Con el paso de los años y, sobre todo, tras la evolución habida en el conjunto del nacionalismo vasco desde la transición hasta hoy -evolución en la que ETA ha tenido una marcada influencia-, Europa comenzó a ser vista en el paisito no tanto como el espacio de libertad desde el que oponerse a la dictadura franquista, sino como el eslabón capaz de unir el País Vasco al mundo, sin necesidad de pasar por España. Así, la vocación europeísta comenzó a constituir para algunos la prueba de que el nacionalismo vasco no era un proyecto excluyente, siendo capaz, por el contrario, de insertarse en el mundo. Europa surgía así como representación de la voluntad de los vascos de compartir una casa moderna, como la europea, y no la España rancia y de pandereta de buena parte de la historia reciente. "Necesitamos Europa porque España no nos sirve", han repetido una y otra vez dirigentes de todo el espectro político abertzale durante los últimos años. Sin embargo, es un hecho que el discurso que el nacionalismo vasco ha ido labrando desde la transición encuentra cada vez menos eco y simpatía en las instituciones europeas, o entre los sectores políticos que aún creen en un proyecto político y social para el conjunto del continente.

Pero no sólo ha cambiado el discurso del nacionalismo vasco. También lo ha hecho el propio proyecto europeo, el cual se ha ido desprendiendo paulatinamente de algunos de los ideales que le acompañaron en su nacimiento, para adaptarse a las exigencias de un mercado cuyas implacables reglas no entienden de solidaridad, de justicia social, ni mucho menos de culturas minoritarias o autonomías fiscales. Pese a los desesperados intentos de algunos por mantener viva la idea de un sueño europeo capaz de hacer frente al sueño americano; pese al espejismo de un proyecto colectivo y respetuoso con el medio ambiente, capaz de viajar en tranvía o en bicicleta, y contrario al proyecto individual y depredador de recursos que se mueve en automóvil al otro lado del Atlántico, lo cierto es que la Unión Europea no genera hoy ilusión alguna como alternativa o como proyecto social, político, o cultural, tal vez porque hace tiempo que dejó de serlo. Es posible que Europa mantenga rasgos de ese espacio caracterizado magistralmente por George Steiner (La idea de Europa. Siruela, 2004) como un paisaje abarcable, moldeado y humanizado por pies y manos, opuesto a la inhumana e inabarcable extensión de otros continentes. Pero es improbable que Europa pueda percibirse ahora simbolizada en cafés donde se conspira y se cotillea, o en el peso de una historia de matanzas y sufrimiento sobre la que se fraguaron unos valores civilizatorios, tal como señalaba el propio Steiner.

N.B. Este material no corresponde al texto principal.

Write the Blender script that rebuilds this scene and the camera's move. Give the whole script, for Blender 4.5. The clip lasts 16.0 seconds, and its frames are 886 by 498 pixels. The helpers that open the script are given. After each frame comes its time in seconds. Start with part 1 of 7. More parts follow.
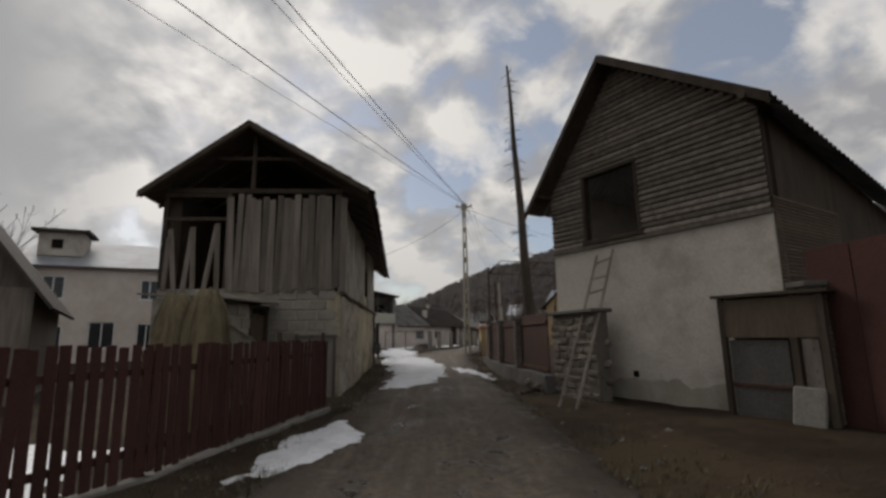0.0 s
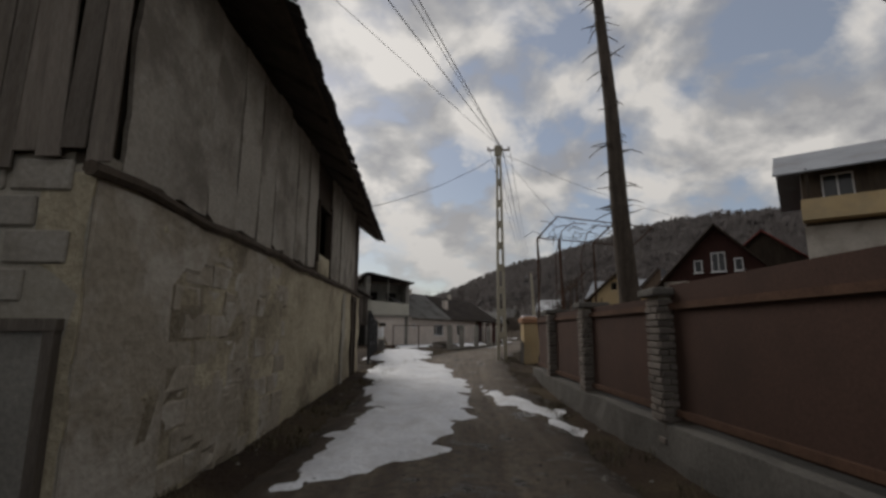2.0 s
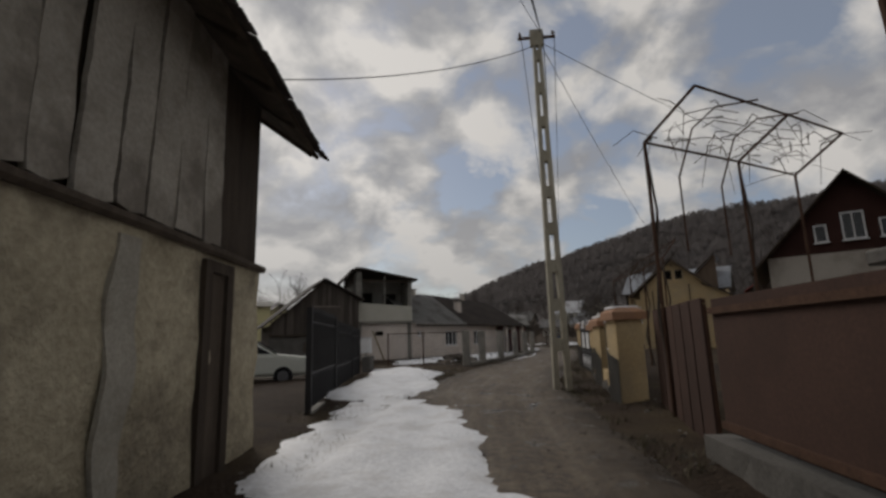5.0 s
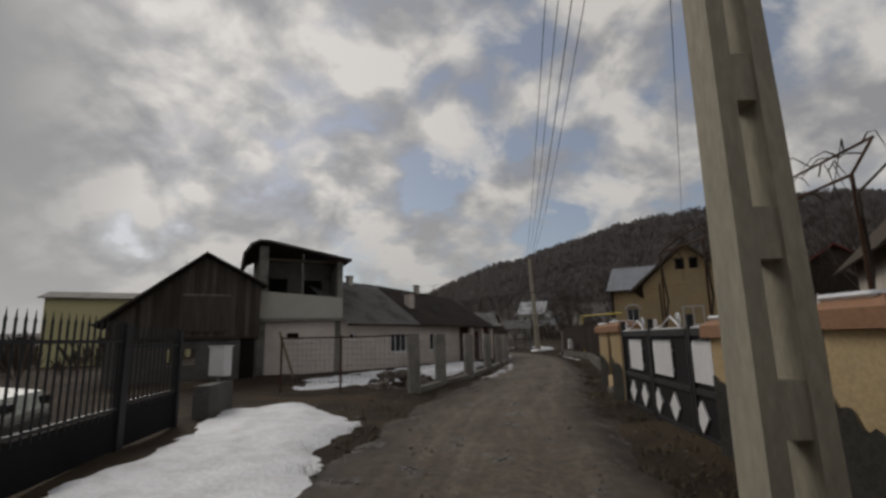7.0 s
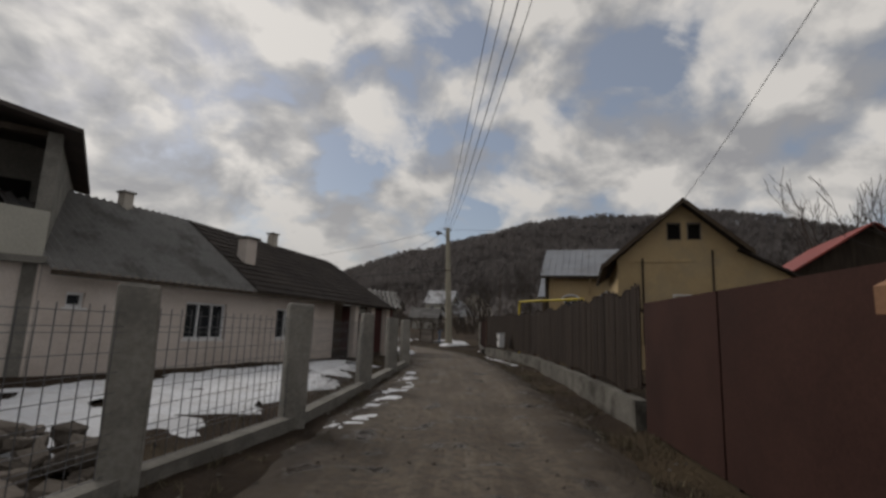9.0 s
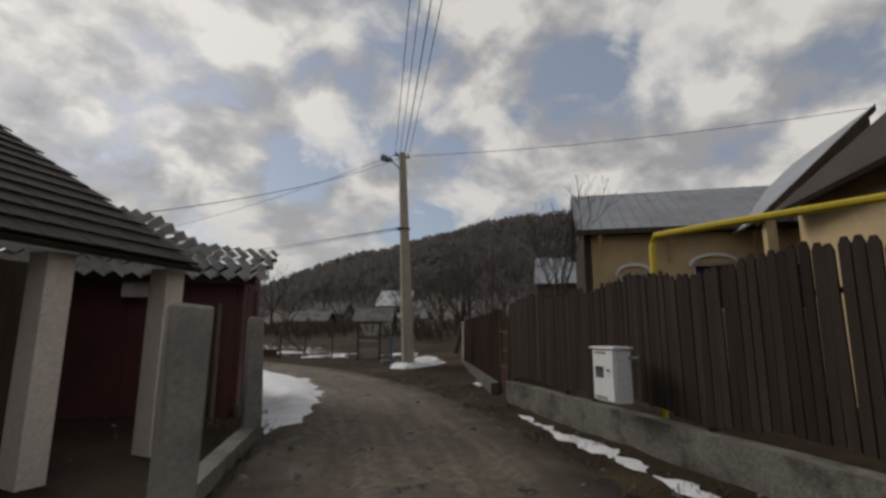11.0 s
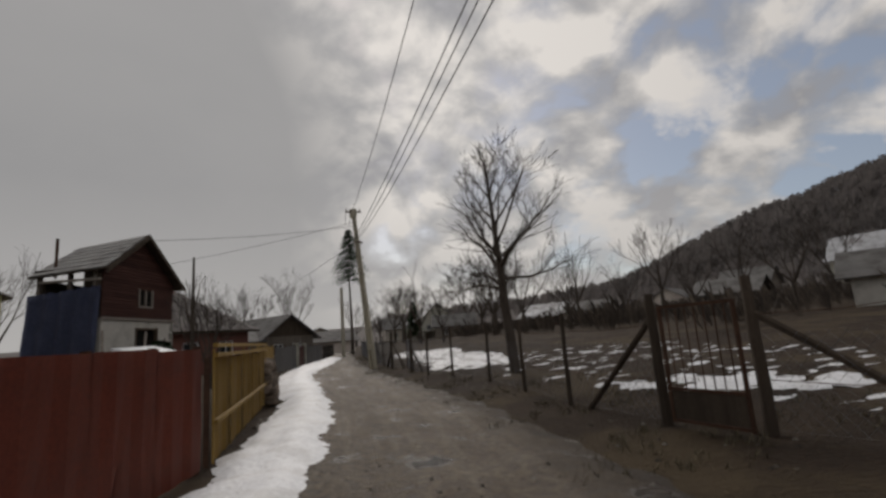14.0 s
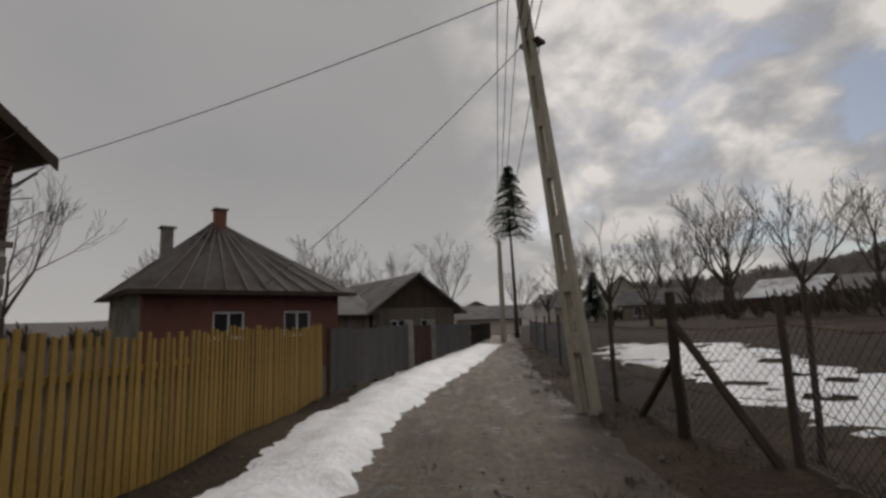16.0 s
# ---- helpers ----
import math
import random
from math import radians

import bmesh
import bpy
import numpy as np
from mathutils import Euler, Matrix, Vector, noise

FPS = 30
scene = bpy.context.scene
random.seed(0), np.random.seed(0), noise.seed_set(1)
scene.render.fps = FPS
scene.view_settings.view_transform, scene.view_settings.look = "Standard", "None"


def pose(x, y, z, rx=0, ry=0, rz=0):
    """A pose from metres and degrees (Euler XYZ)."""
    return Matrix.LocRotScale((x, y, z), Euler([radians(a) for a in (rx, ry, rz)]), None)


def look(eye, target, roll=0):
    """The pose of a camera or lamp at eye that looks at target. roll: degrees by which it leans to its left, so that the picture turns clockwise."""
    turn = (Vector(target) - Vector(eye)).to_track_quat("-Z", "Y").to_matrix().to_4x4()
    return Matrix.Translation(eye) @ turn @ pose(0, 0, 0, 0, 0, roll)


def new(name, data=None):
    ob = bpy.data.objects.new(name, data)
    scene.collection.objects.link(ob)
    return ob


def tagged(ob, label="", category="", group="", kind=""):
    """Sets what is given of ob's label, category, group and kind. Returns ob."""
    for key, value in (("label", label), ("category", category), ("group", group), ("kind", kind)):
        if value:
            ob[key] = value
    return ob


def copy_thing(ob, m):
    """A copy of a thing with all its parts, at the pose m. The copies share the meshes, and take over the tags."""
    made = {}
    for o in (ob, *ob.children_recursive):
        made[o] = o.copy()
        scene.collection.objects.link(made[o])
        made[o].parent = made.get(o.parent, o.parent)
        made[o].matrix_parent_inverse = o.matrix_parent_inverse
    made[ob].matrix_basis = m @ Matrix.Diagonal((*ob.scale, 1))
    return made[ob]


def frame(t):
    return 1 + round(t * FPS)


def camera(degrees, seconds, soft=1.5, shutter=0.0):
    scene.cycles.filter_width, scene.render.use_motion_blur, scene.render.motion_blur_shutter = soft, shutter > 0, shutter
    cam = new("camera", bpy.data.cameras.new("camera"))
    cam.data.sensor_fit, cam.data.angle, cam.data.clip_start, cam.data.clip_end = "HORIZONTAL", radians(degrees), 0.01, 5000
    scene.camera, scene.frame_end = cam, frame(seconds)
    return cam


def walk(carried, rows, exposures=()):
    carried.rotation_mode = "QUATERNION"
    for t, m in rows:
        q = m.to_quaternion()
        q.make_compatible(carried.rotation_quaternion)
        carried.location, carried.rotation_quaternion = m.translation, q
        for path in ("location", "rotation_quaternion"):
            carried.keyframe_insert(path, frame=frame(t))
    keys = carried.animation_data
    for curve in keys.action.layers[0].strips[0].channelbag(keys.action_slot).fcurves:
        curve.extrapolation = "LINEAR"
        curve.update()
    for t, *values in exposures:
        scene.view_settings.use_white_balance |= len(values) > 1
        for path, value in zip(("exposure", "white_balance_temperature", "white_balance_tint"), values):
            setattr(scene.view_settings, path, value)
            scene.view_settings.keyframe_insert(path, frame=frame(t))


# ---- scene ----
cam = camera(84.9, 16.0, soft=2.9)
PATH = [
    (0, (-0.000, -0.000, 1.177), (-0.000, 4.921, 2.060), -0.91),
    (0.5, (-0.037, 2.520, 1.150), (-0.168, 7.444, 2.010), 0.68),
    (1, (-0.025, 4.897, 1.173), (-0.219, 9.830, 1.961), -0.14),
    (1.5, (0.014, 7.110, 1.187), (-0.205, 12.036, 2.019), 0.05),
    (2, (-0.021, 9.027, 1.181), (-0.276, 13.949, 2.022), 0.33),
    (2.5, (-0.095, 10.569, 1.182), (-0.427, 15.476, 2.082), 0.50),
    (3, (-0.149, 11.605, 1.170), (-0.539, 16.503, 2.099), -0.05),
    (3.5, (-0.170, 12.613, 1.180), (-0.601, 17.502, 2.135), -0.62),
    (4, (-0.305, 13.853, 1.238), (-0.740, 18.734, 2.234), -0.66),
    (4.2, (-0.352, 14.385, 1.232), (-0.788, 19.267, 2.220), -0.88),
    (6.3, (-0.577, 24.372, 1.403), (-0.726, 29.302, 2.223), -1.89),
    (6.5, (-0.597, 25.152, 1.426), (-0.685, 30.083, 2.251), -1.39),
    (7, (-0.441, 27.012, 1.456), (-0.395, 31.928, 2.369), -1.35),
    (7.5, (-0.272, 29.445, 1.427), (-0.027, 34.349, 2.371), -1.23),
    (8, (0.030, 32.298, 1.402), (0.445, 37.208, 2.249), -1.72),
    (8.5, (0.476, 35.287, 1.406), (1.133, 40.178, 2.208), 0.81),
    (9, (1.168, 38.384, 1.370), (2.115, 43.227, 2.180), 2.16),
    (9.2, (1.414, 39.618, 1.355), (2.477, 44.431, 2.195), 2.48),
    (11.3, (5.083, 56.983, 1.426), (6.486, 61.703, 2.293), 0.13),
    (11.5, (5.398, 58.345, 1.438), (6.677, 63.102, 2.293), -0.68),
    (12, (5.924, 61.787, 1.433), (6.692, 66.661, 2.241), -2.40),
    (12.5, (6.061, 65.320, 1.436), (6.092, 70.252, 2.259), -1.62),
    (13, (5.348, 68.927, 1.416), (4.669, 73.810, 2.249), -0.77),
    (13.2, (5.062, 70.457, 1.336), (4.140, 75.307, 2.126), -1.20),
    (13.5, (4.560, 72.797, 1.366), (3.100, 77.506, 2.202), -1.81),
    (14, (3.171, 76.690, 1.383), (0.978, 81.098, 2.253), -4.25),
    (14.5, (1.217, 80.262, 1.428), (-1.584, 84.335, 2.181), -4.58),
    (15, (-1.171, 83.395, 1.433), (-4.311, 87.208, 2.208), -4.68),
    (15.5, (-3.790, 86.535, 1.406), (-7.152, 90.156, 2.170), -3.65),
    (16, (-6.893, 89.606, 1.439), (-10.433, 93.058, 2.183), -1.94),
]
walk(cam, [(t, look(eye, target, roll)) for t, eye, target, roll in PATH], exposures=[(0.0, 0.29, 6500, 11.5), (0.6, 0.22, 6500, 11.5), (1.2, 0.22, 6500, 11.5), (2.8, 0.03, 6480, 11.5), (7.5, -0.03, 6500, 11.5), (9.0, 0.10, 6500, 11.5), (11.5, 0.2, 6500, 11.5), (12.6, 0.08, 6550, 12), (16.0, 0.08, 6600, 12.5)])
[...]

En este contexto, hoy en día, algunos países europeos, como la Polonia gobernada por los gemelos Kaczynski, encarnan buena parte de lo que era la España cañí, mientras nuestro país representa, a los ojos de muchos europeos, algunos de los ideales más característicos de la modernidad. De ahí que tratar de hacer política en el País Vasco mirando a Europa, pero dando la espalda a España, sea probablemente un mal negocio. Es un mensaje que no interesa a casi nadie en Europa y que, hoy por hoy, encaja mal con las aspiraciones de libertad y justicia social de la ciudadanía vasca.